[Start of Source excerpt]

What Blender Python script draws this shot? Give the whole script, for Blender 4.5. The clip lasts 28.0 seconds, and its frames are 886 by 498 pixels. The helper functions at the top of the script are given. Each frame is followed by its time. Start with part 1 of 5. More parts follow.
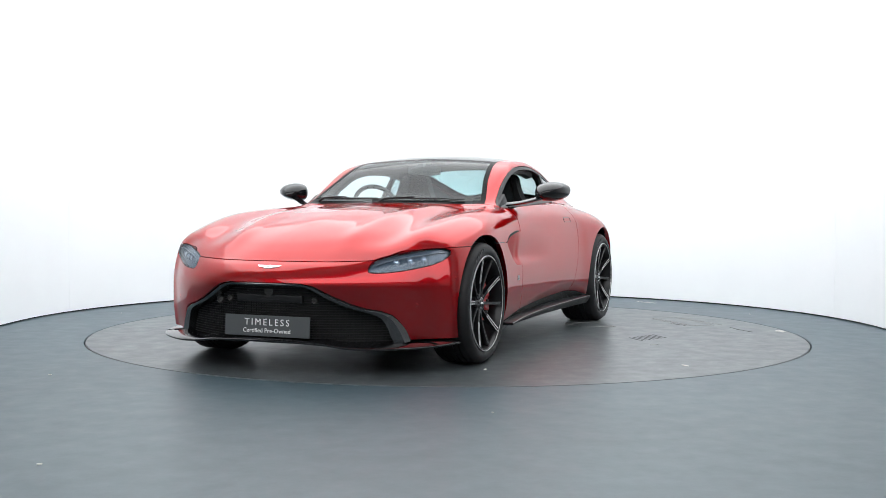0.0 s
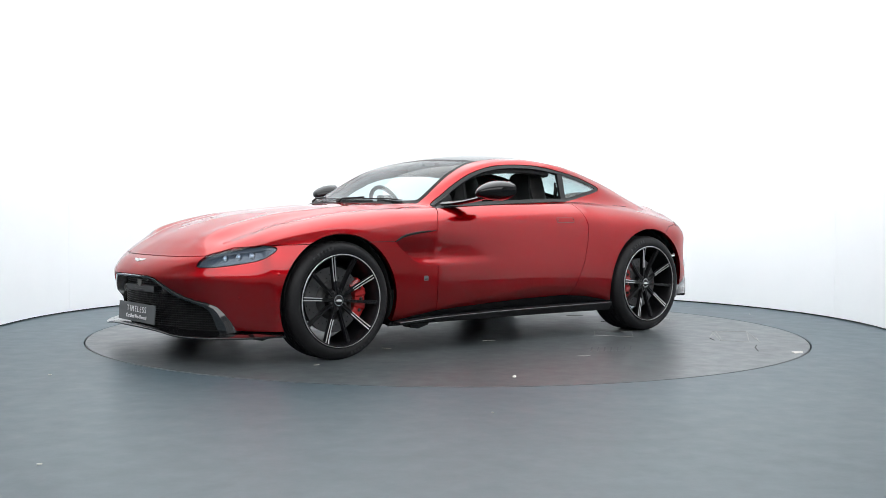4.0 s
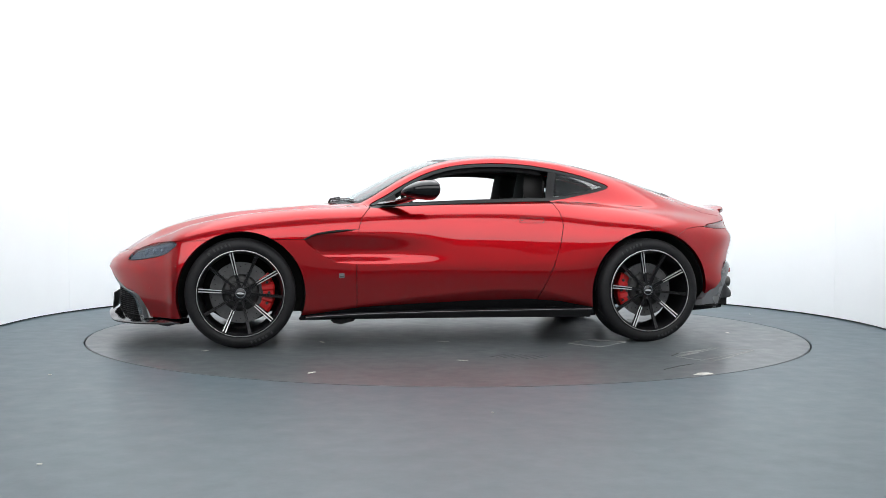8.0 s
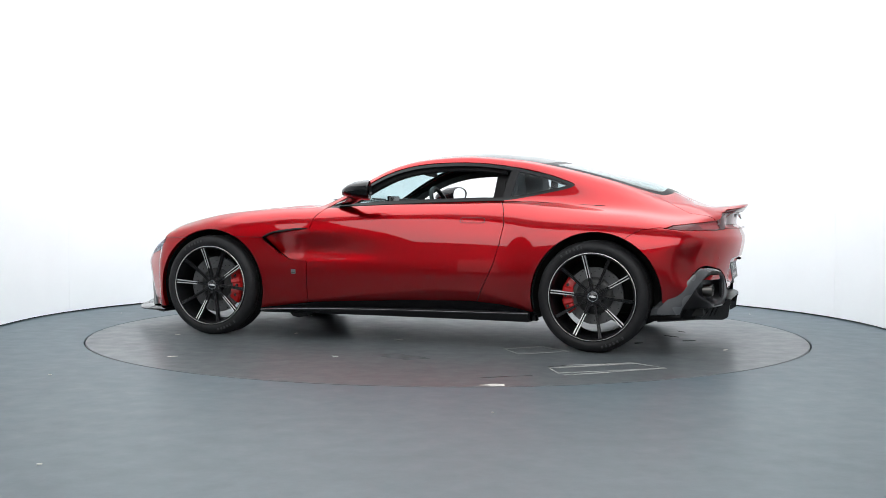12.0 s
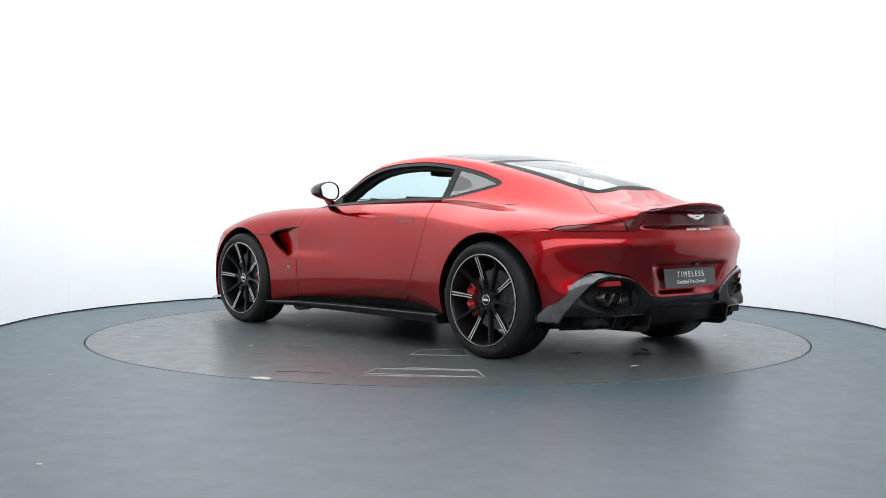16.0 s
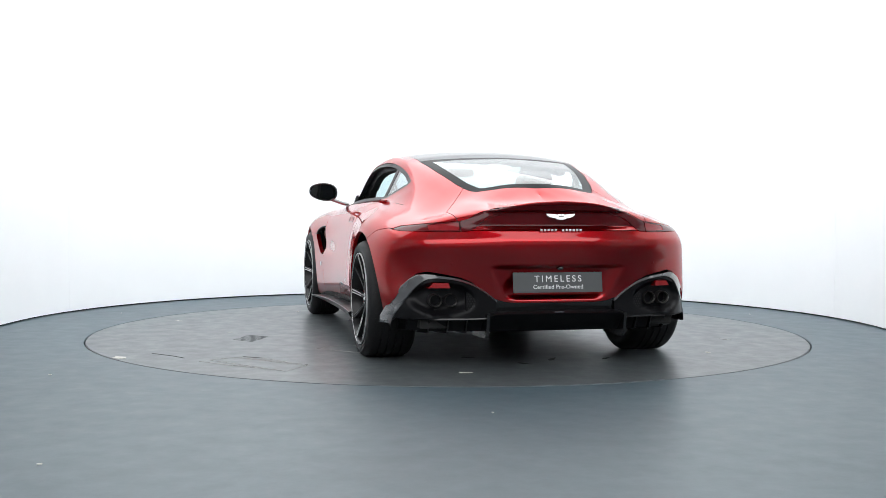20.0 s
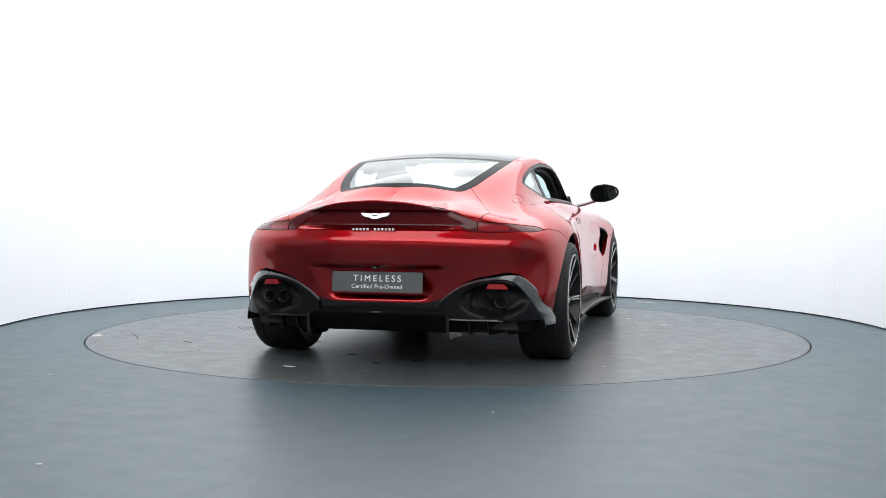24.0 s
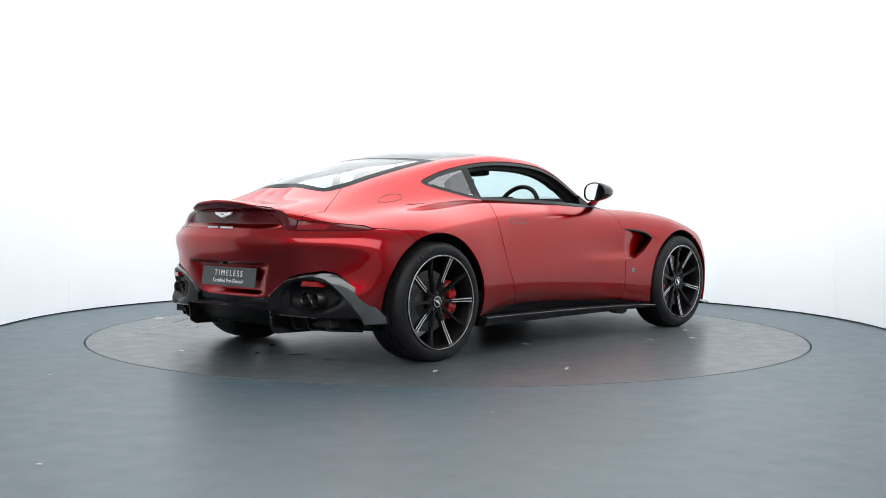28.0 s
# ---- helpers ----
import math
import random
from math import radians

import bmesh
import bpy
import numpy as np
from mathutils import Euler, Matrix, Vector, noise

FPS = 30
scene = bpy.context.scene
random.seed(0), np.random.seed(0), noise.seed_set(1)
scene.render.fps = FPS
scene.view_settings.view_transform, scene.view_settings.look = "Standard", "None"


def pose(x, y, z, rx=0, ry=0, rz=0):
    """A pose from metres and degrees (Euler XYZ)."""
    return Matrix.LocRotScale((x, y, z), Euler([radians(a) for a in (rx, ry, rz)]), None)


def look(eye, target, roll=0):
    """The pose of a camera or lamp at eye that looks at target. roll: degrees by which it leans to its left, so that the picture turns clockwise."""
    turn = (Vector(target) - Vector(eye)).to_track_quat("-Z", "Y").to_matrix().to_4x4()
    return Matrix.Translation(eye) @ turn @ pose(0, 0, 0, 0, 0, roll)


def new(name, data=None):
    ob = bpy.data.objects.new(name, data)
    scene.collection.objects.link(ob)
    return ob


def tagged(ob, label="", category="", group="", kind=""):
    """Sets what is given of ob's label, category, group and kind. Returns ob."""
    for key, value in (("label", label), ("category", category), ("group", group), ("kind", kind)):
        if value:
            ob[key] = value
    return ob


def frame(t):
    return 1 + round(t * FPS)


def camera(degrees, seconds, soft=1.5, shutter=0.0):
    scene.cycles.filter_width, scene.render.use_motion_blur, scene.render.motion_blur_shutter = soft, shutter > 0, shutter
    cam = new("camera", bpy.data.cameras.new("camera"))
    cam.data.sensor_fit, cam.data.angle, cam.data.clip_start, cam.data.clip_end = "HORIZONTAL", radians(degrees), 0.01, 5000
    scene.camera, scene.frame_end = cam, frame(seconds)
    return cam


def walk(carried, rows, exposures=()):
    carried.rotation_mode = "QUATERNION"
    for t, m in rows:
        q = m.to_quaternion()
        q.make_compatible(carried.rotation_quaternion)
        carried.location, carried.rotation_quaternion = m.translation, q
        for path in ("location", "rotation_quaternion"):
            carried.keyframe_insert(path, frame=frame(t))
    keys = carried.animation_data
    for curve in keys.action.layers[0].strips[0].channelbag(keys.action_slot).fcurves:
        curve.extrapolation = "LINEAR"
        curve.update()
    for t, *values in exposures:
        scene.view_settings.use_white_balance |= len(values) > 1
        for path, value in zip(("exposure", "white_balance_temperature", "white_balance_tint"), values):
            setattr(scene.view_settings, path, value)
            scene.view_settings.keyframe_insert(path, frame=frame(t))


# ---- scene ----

[End of Source excerpt]

__Stated exercise__:
Repeat the material above word for word and skip every image in it.

__Finished exercise__:
What Blender Python script draws this shot? Give the whole script, for Blender 4.5. The clip lasts 28.0 seconds, and its frames are 886 by 498 pixels. The helper functions at the top of the script are given. Each frame is followed by its time. Start with part 1 of 5. More parts follow.
0.0 s
4.0 s
8.0 s
12.0 s
16.0 s
20.0 s
24.0 s
28.0 s
# ---- helpers ----
import math
import random
from math import radians

import bmesh
import bpy
import numpy as np
from mathutils import Euler, Matrix, Vector, noise

FPS = 30
scene = bpy.context.scene
random.seed(0), np.random.seed(0), noise.seed_set(1)
scene.render.fps = FPS
scene.view_settings.view_transform, scene.view_settings.look = "Standard", "None"


def pose(x, y, z, rx=0, ry=0, rz=0):
    """A pose from metres and degrees (Euler XYZ)."""
    return Matrix.LocRotScale((x, y, z), Euler([radians(a) for a in (rx, ry, rz)]), None)


def look(eye, target, roll=0):
    """The pose of a camera or lamp at eye that looks at target. roll: degrees by which it leans to its left, so that the picture turns clockwise."""
    turn = (Vector(target) - Vector(eye)).to_track_quat("-Z", "Y").to_matrix().to_4x4()
    return Matrix.Translation(eye) @ turn @ pose(0, 0, 0, 0, 0, roll)


def new(name, data=None):
    ob = bpy.data.objects.new(name, data)
    scene.collection.objects.link(ob)
    return ob


def tagged(ob, label="", category="", group="", kind=""):
    """Sets what is given of ob's label, category, group and kind. Returns ob."""
    for key, value in (("label", label), ("category", category), ("group", group), ("kind", kind)):
        if value:
            ob[key] = value
    return ob


def frame(t):
    return 1 + round(t * FPS)


def camera(degrees, seconds, soft=1.5, shutter=0.0):
    scene.cycles.filter_width, scene.render.use_motion_blur, scene.render.motion_blur_shutter = soft, shutter > 0, shutter
    cam = new("camera", bpy.data.cameras.new("camera"))
    cam.data.sensor_fit, cam.data.angle, cam.data.clip_start, cam.data.clip_end = "HORIZONTAL", radians(degrees), 0.01, 5000
    scene.camera, scene.frame_end = cam, frame(seconds)
    return cam


def walk(carried, rows, exposures=()):
    carried.rotation_mode = "QUATERNION"
    for t, m in rows:
        q = m.to_quaternion()
        q.make_compatible(carried.rotation_quaternion)
        carried.location, carried.rotation_quaternion = m.translation, q
        for path in ("location", "rotation_quaternion"):
            carried.keyframe_insert(path, frame=frame(t))
    keys = carried.animation_data
    for curve in keys.action.layers[0].strips[0].channelbag(keys.action_slot).fcurves:
        curve.extrapolation = "LINEAR"
        curve.update()
    for t, *values in exposures:
        scene.view_settings.use_white_balance |= len(values) > 1
        for path, value in zip(("exposure", "white_balance_temperature", "white_balance_tint"), values):
            setattr(scene.view_settings, path, value)
            scene.view_settings.keyframe_insert(path, frame=frame(t))


# ---- scene ----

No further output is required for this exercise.